I thought I’d reconsider and I looked again, and opened an account. Part of that is becasue I have a particular user name that I’d like to at least prevent others from using. I twittered twice, but I’m not sure if I’ll bother again. I think I’ll try at least one album review there, just to test the concept.
If you have an audience to broadcast to, hey, I’m happy for you. But I see it as a risky tool that could easily encourage stalking, and add to the already increasing profiling of us in databases that are being built based on so many of our actions. There’s enough databases about me already, so I’m not sure I need to create another one.
I looked at the stream twice, and saw one that reinforced my fear of it being used for stalking. Someone was asking if there’s a way to remove people you don’t want getting updates. It hadn’t even occurred to me that people are having these sent to phones, which is even crepier when you think about high school kids following what the folks they like are doing.

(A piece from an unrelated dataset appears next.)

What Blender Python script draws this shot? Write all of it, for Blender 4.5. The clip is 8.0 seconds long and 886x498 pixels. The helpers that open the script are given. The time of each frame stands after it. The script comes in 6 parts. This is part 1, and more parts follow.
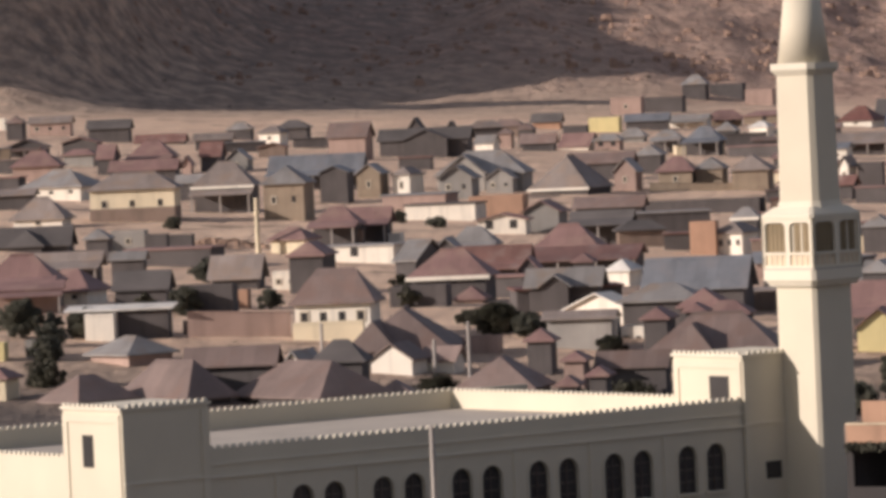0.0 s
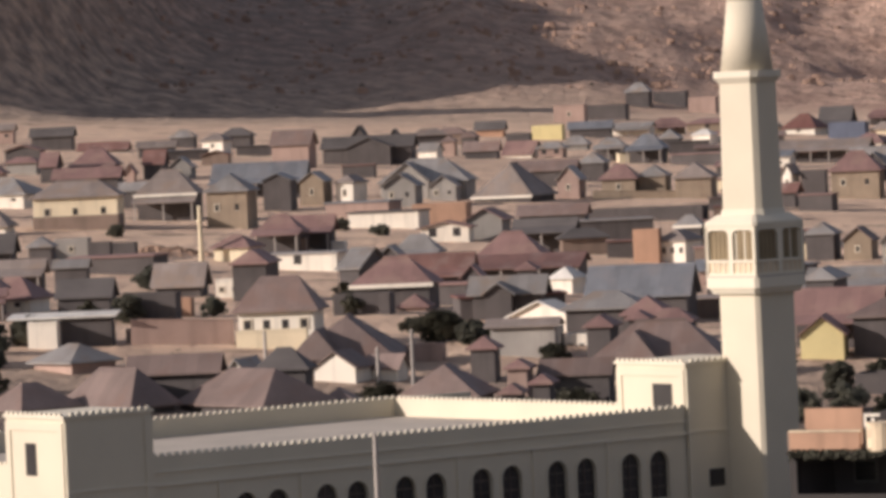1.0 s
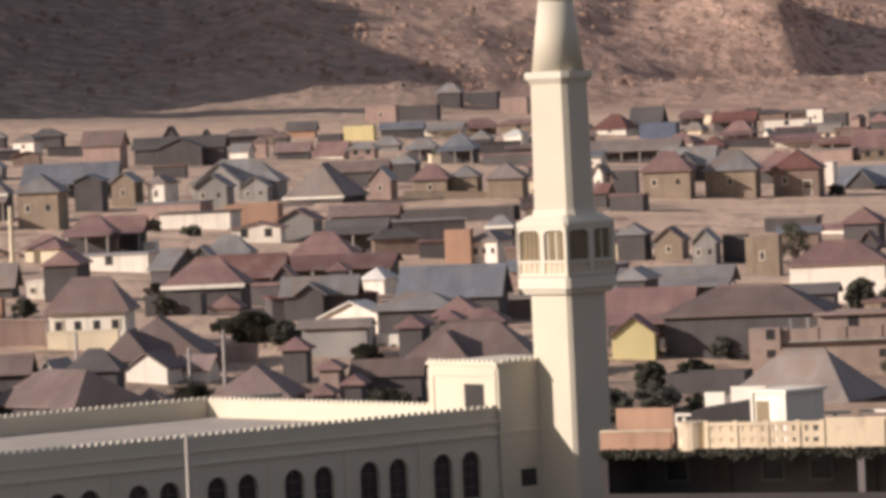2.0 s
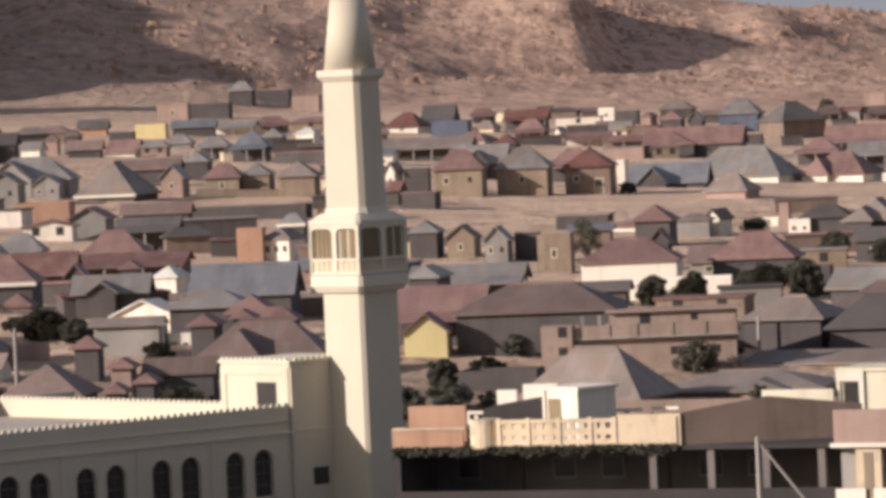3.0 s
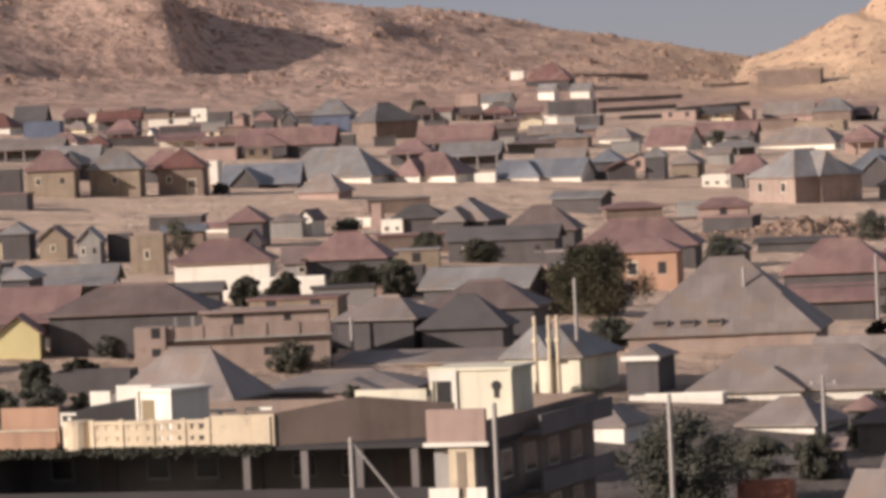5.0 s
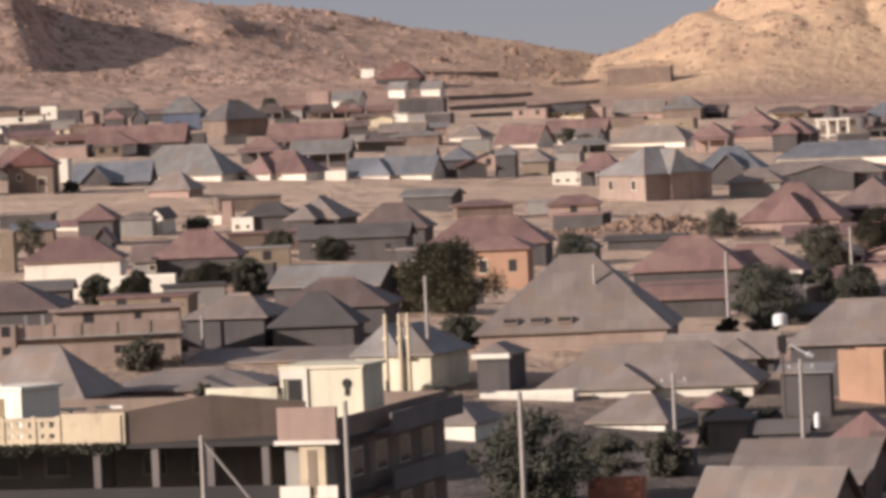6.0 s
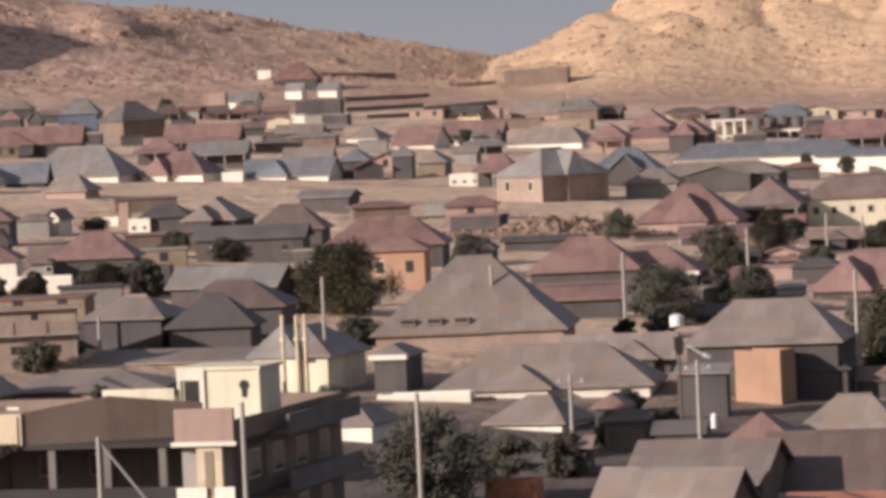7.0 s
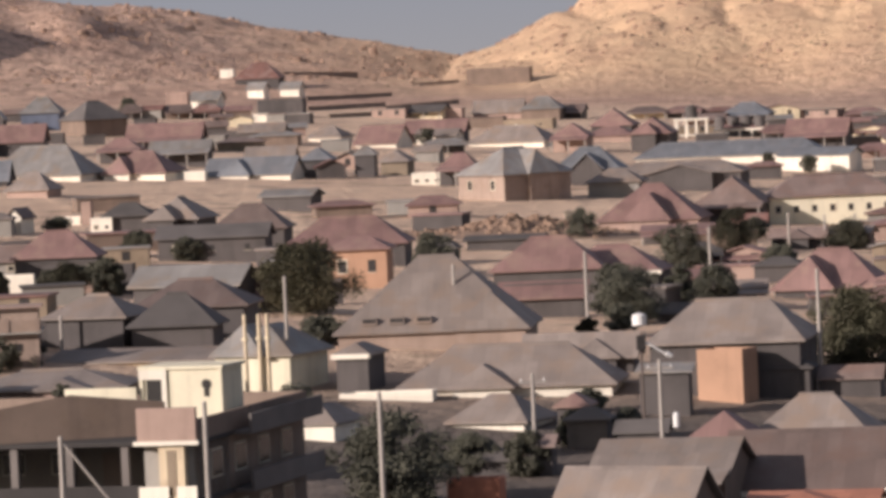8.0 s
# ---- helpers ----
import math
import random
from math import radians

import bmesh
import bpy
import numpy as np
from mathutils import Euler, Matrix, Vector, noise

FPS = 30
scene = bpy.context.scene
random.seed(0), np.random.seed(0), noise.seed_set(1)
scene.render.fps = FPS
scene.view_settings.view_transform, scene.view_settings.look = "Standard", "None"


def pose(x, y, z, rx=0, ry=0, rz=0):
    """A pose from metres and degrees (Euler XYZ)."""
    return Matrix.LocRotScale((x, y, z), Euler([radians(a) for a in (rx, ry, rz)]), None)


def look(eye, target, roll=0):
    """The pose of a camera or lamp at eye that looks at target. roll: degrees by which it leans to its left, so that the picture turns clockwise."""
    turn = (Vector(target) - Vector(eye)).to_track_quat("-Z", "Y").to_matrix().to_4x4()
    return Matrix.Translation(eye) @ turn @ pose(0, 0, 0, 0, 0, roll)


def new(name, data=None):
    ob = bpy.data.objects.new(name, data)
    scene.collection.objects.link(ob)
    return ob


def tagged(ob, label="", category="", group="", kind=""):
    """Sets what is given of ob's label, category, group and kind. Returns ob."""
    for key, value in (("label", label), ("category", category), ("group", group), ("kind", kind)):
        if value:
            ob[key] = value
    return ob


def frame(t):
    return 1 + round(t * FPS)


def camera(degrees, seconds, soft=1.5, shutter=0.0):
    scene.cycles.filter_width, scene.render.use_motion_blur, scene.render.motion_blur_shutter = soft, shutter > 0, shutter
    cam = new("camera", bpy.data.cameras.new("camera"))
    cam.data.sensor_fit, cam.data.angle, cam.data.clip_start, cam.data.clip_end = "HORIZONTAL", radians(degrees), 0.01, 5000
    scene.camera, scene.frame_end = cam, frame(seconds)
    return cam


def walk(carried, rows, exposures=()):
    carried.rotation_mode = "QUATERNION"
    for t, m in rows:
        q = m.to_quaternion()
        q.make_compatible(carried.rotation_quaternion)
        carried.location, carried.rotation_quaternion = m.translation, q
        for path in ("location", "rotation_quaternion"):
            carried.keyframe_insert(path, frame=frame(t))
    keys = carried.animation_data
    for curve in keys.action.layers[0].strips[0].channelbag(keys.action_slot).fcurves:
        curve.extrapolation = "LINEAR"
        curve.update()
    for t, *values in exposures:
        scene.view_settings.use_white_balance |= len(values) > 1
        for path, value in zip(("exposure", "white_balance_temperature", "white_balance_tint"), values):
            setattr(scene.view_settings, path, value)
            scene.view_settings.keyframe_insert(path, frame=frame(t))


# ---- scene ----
# One camera on a tripod, panning about an axis that leans 2.6 degrees.
EYE = 30.0
LEAN = 2.6
cam = camera(10.0, 8.0, soft=3.8)
PAN = [          # seconds, yaw, pitch
    (0.0, 6.3384, -1.9570),
    (0.5, 6.2291, -1.8785),
    (1.0, 5.6966, -1.8687),
    (1.5, 4.6796, -1.8787),
    (1.7, 4.2600, -1.8620),
    (2.8, 1.6340, -1.8830),
    (3.0, 1.2134, -1.8830),
    (3.5, -0.0006, -1.8734),
    (4.0, -1.1169, -1.8638),
    (4.5, -2.0950, -1.8734),
    (5.0, -3.3911, -1.8734),
    (5.2, -3.8110, -1.8780),
    (6.3, -5.4480, -1.8970),
    (6.5, -5.6776, -1.8926),
    (7.0, -6.2474, -1.8830),
    (7.5, -6.5196, -1.8836),
    (8.0, -6.6742, -1.8932),
]
walk(cam, [(t, pose(0, 0, EYE) @ pose(0, 0, 0, 0, LEAN, 0) @ pose(0, 0, 0, 90 + pitch, 0, yaw)) for t, yaw, pitch in PAN],
     exposures=[(0.0, 0.02), (1.5, 0.05), (3.0, 0.08), (8.0, 0.08)])

# ---- world and sun ----
SUN_ELEVATION, SUN_SIDE = 19.0, 66.0      # degrees: height, and how far left of straight behind the camera
sun_from = Vector((-math.sin(radians(SUN_SIDE)) * math.cos(radians(SUN_ELEVATION)),
                   -math.cos(radians(SUN_SIDE)) * math.cos(radians(SUN_ELEVATION)),
                   math.sin(radians(SUN_ELEVATION))))
world = bpy.data.worlds.new("sky")
scene.world = world
world.use_nodes = True
wn = world.node_tree
wn.nodes.clear()
sky = wn.nodes.new("ShaderNodeTexSky")
sky.sky_type = "NISHITA"
sky.sun_disc = False
sky.sun_elevation = radians(SUN_ELEVATION)
sky.sun_rotation = math.atan2(sun_from.x, sun_from.y)
sky.dust_density = 3.0
shade = wn.nodes.new("ShaderNodeBackground")
shade.inputs["Strength"].default_value = 0.03
haze = wn.nodes.new("ShaderNodeBackground")       # even, dusty blue-grey haze over the whole sky
haze.inputs["Color"].default_value = (0.80, 0.82, 1.06, 1)
haze.inputs["Strength"].default_value = 0.187
both = wn.nodes.new("ShaderNodeAddShader")
out = wn.nodes.new("ShaderNodeOutputWorld")
wn.links.new(sky.outputs[0], shade.inputs["Color"])
wn.links.new(shade.outputs[0], both.inputs[0])
wn.links.new(haze.outputs[0], both.inputs[1])
wn.links.new(both.outputs[0], out.inputs["Surface"])
sun = new("sun", bpy.data.lights.new("sun", "SUN"))
sun.data.energy, sun.data.angle, sun.data.color = 5.0, radians(0.6), (1.0, 0.865, 0.81)
sun.matrix_world = look(sun_from * 100, (0, 0, 0))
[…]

The web seems to want to be finding more ways to encourage an increasingly voyeuristic society, and there’s seems to be a generation or more that’s enjoying being exhibitionists.
I’ll confess to liking twitter. The trick is in how you use it. You don’t have to be interrupted or get updates via SMS. Most of the time I check the website or run Twitterific as a widget in the background. I like hearing what people are doing (and thinking). I feel more connected to my online social network.
Many of the criticisms aimed at twitter were lodged against blogging too: it’s trivial, who cares what you had for breakfast, etc. Of course that’s all true, but (1) I am interested in my friends’ observations about ordinary life and (2) anthropologists of the future are going to have a treasure trove.
Heh – Personally I think anthropologists of the future are going to wonder how we survived the noise.
I do think there’s something fun in all this, but I’m on a quest to decrease the static, not turn it up.